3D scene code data

****************

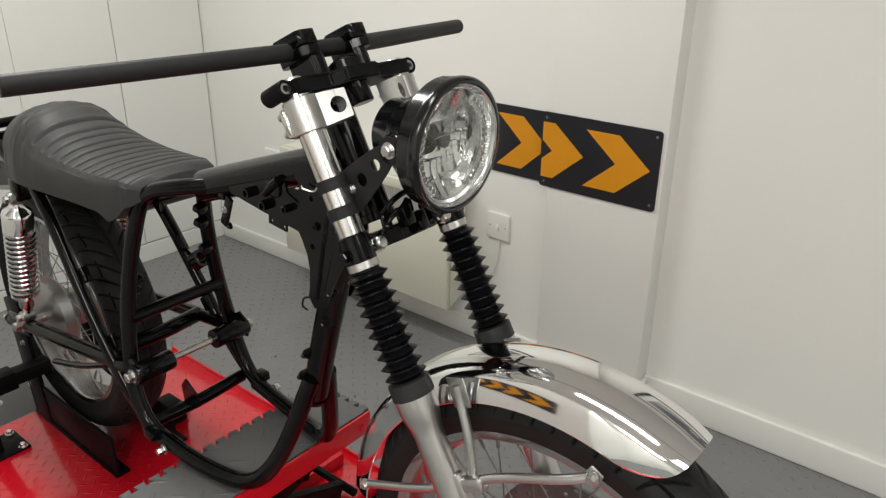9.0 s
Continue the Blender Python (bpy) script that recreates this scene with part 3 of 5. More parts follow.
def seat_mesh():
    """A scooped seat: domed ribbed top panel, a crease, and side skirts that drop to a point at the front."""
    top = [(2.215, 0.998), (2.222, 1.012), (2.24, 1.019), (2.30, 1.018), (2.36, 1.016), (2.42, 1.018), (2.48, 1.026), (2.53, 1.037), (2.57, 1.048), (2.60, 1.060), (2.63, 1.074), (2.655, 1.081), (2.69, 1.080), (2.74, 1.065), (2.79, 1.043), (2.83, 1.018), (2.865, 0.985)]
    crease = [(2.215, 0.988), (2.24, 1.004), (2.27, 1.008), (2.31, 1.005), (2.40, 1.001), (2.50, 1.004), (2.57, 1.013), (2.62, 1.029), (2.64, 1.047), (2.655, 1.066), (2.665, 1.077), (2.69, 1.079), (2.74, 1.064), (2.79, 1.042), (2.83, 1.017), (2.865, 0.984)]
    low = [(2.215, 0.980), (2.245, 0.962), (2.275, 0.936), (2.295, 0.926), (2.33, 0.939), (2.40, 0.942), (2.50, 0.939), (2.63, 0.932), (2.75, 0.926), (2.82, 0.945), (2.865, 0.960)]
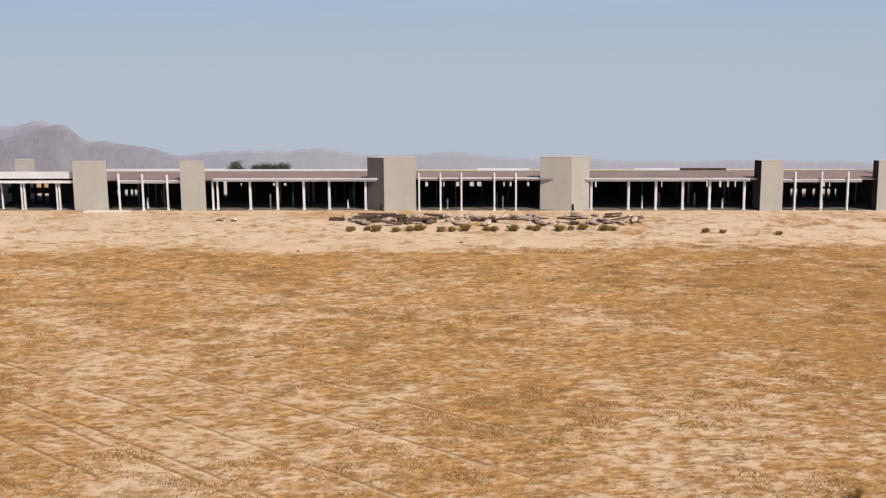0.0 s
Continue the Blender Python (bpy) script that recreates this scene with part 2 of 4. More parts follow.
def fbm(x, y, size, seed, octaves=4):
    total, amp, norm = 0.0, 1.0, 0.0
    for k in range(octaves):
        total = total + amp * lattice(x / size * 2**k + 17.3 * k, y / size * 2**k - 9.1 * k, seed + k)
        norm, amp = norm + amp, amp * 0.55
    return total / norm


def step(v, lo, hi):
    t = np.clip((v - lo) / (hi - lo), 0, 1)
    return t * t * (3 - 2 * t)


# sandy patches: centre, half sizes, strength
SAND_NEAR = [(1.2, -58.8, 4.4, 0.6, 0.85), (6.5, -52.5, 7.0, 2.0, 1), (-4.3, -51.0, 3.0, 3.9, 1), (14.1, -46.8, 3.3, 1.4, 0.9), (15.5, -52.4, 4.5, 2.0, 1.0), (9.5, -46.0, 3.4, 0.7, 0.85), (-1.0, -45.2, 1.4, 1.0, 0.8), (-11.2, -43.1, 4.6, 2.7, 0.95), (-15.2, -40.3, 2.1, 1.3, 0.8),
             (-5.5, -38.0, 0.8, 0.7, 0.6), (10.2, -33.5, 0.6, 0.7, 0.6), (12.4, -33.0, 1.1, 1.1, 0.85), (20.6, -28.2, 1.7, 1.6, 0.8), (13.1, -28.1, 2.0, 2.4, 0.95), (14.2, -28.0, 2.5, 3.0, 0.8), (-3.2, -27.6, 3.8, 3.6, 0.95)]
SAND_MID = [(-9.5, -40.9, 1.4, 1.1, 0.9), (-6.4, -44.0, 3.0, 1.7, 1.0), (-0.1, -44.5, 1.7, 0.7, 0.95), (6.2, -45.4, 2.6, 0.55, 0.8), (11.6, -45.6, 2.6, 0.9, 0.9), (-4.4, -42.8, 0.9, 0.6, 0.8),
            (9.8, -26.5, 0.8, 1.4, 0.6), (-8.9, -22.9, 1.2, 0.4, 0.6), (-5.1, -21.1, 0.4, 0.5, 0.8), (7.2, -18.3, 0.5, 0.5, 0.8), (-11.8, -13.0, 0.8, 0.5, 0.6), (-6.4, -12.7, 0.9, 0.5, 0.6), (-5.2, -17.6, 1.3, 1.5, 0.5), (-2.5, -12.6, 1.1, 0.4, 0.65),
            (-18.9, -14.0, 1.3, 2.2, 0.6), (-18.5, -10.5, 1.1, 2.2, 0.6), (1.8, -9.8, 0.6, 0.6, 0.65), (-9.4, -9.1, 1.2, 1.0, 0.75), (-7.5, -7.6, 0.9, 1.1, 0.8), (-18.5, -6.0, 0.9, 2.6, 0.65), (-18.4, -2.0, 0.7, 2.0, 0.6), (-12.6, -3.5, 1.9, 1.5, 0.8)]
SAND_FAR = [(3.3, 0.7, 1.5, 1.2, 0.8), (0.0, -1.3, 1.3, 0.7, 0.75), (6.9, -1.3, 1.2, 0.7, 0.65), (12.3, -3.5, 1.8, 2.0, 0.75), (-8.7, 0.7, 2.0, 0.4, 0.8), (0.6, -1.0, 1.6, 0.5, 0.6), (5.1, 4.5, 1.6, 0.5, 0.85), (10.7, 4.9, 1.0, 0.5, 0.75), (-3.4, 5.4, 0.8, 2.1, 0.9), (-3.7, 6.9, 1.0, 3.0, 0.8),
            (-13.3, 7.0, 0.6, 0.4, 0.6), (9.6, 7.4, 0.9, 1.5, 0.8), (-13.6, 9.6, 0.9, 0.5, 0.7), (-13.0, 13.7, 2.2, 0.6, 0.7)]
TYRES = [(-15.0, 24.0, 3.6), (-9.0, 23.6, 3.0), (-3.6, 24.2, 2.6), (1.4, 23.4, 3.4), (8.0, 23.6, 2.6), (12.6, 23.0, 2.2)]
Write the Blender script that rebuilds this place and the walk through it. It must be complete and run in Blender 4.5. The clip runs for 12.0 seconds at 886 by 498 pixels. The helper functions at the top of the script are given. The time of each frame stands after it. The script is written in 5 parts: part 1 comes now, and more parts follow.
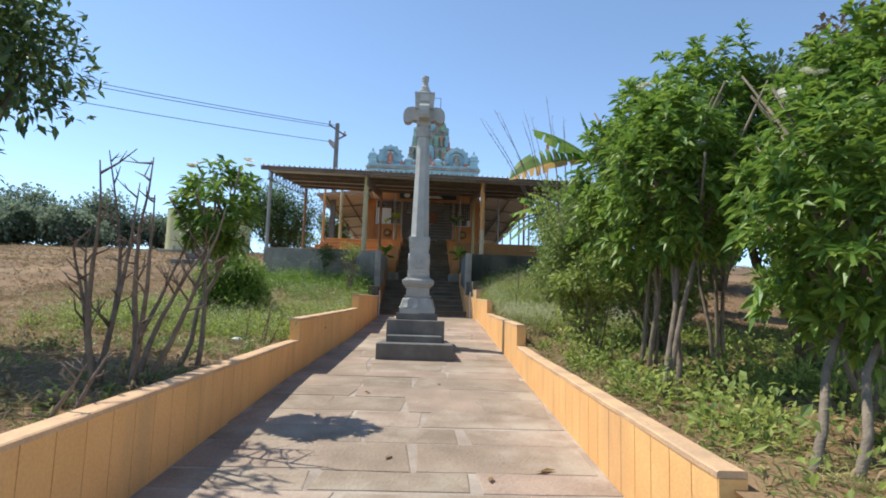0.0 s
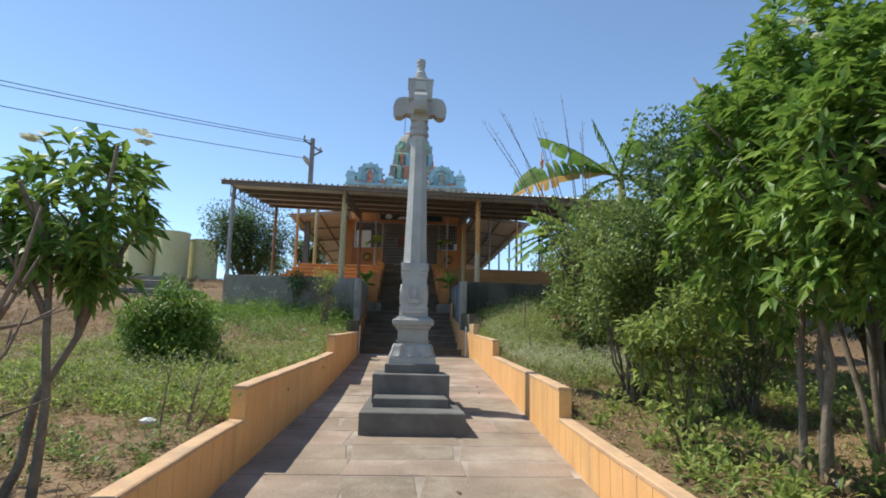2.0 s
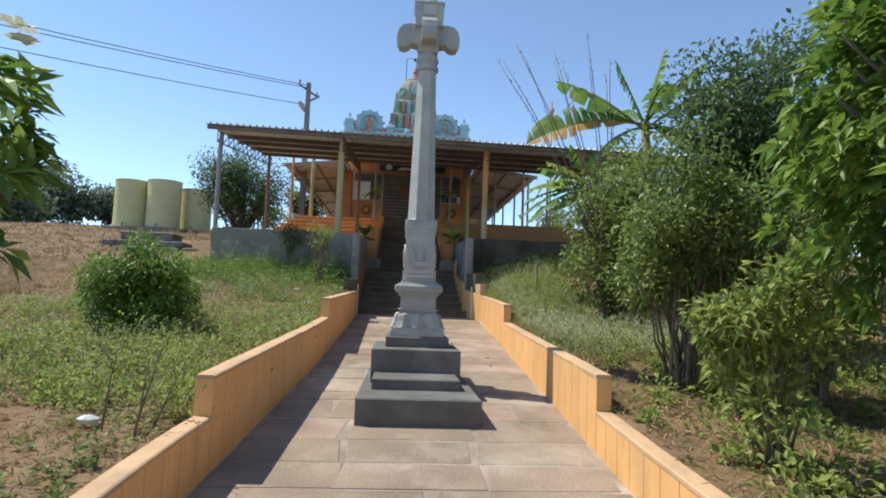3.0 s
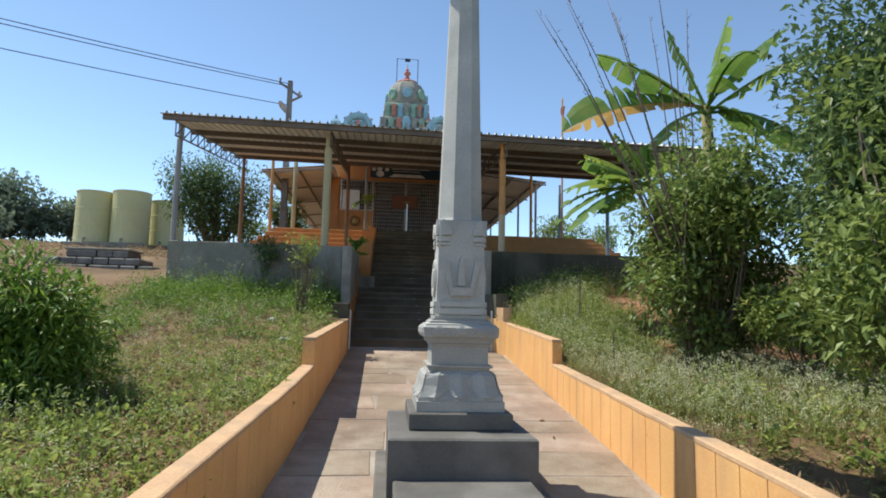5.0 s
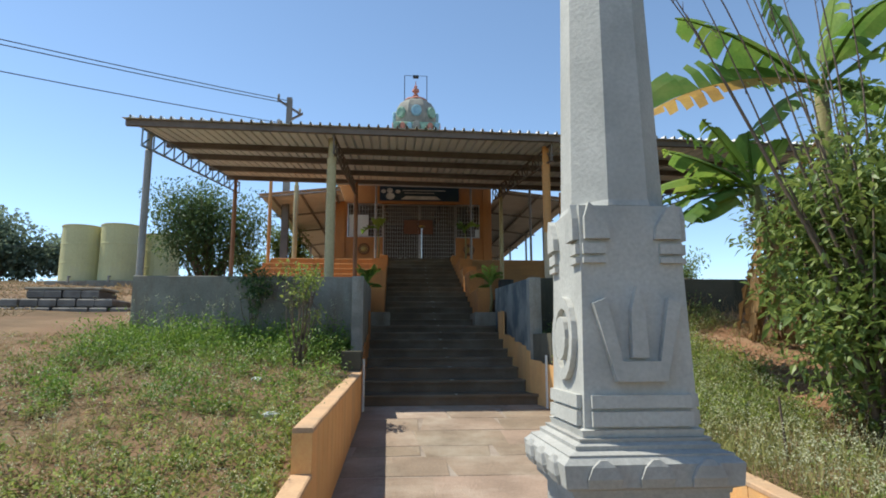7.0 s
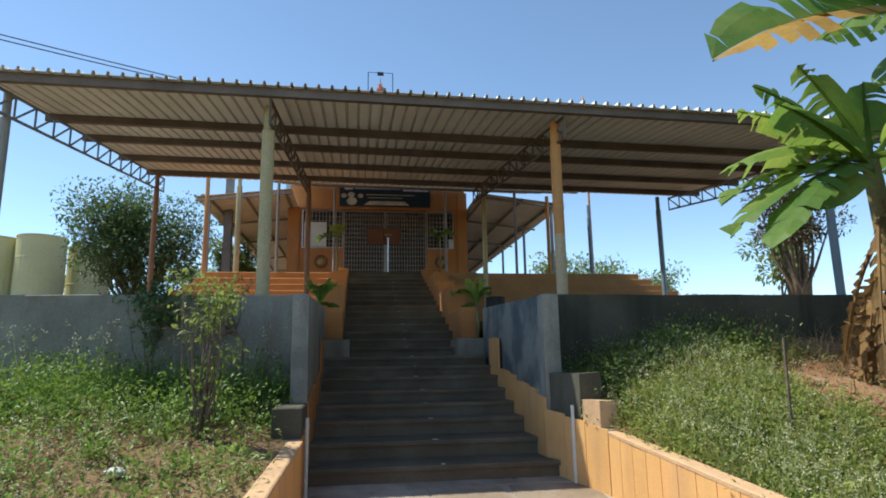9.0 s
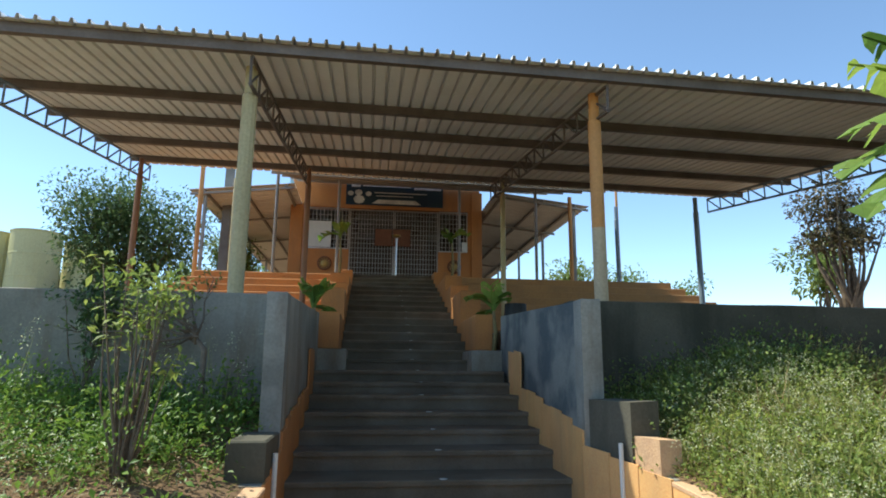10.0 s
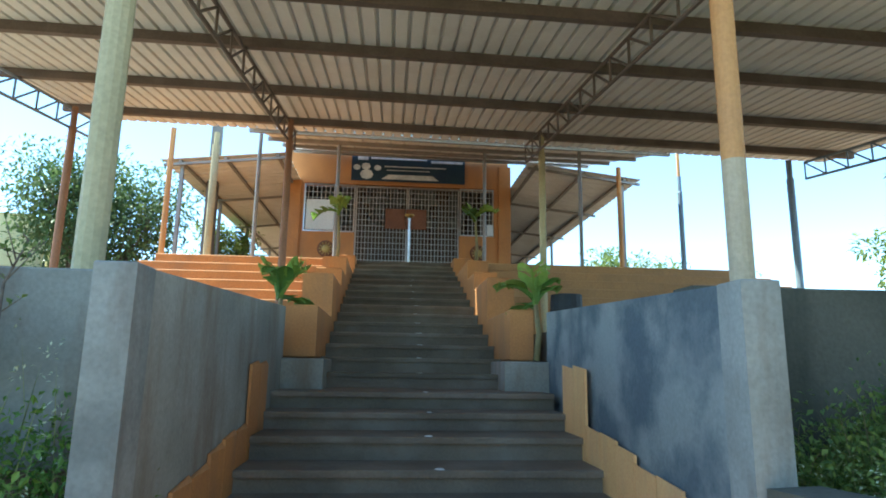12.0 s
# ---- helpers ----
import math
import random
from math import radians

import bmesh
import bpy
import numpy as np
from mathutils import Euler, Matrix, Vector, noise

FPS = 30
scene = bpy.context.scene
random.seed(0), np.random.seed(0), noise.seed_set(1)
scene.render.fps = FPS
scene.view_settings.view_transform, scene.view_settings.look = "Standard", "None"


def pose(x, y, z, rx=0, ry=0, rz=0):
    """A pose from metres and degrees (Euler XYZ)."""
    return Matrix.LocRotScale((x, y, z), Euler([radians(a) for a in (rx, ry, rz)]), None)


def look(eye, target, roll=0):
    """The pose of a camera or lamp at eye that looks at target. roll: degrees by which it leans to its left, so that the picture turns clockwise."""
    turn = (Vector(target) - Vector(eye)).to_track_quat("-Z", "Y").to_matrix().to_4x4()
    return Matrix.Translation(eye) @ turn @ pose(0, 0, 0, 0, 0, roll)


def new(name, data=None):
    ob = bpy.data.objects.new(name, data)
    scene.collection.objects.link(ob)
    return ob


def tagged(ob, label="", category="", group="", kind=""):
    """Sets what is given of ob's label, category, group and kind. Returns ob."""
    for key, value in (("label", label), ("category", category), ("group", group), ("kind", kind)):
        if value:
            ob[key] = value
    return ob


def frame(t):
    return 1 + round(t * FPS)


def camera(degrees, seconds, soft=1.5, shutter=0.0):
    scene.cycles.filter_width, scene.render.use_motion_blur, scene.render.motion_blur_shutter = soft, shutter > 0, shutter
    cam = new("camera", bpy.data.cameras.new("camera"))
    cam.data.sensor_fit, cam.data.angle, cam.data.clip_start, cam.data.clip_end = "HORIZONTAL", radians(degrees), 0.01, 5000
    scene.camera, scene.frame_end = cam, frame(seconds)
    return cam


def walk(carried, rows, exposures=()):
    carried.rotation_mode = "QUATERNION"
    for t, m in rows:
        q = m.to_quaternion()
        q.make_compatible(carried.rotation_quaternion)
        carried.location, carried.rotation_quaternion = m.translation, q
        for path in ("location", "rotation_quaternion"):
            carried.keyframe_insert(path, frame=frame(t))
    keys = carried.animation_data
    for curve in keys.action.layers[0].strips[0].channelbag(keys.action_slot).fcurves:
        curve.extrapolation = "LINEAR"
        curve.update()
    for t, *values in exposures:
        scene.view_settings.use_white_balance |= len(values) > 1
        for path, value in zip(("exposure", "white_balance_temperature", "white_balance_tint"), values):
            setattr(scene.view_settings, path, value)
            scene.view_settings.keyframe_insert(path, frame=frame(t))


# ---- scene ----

****************

Task goal ::
Scan the records for the string "Blender". Copy each line in which it appears.

Problem solution ::
Continue the Blender Python (bpy) script that recreates this scene with part 3 of 5. More parts follow.
Continue the Blender Python (bpy) script that recreates this scene with part 2 of 4. More parts follow.
Write the Blender script that rebuilds this place and the walk through it. It must be complete and run in Blender 4.5. The clip runs for 12.0 seconds at 886 by 498 pixels. The helper functions at the top of the script are given. The time of each frame stands after it. The script is written in 5 parts: part 1 comes now, and more parts follow.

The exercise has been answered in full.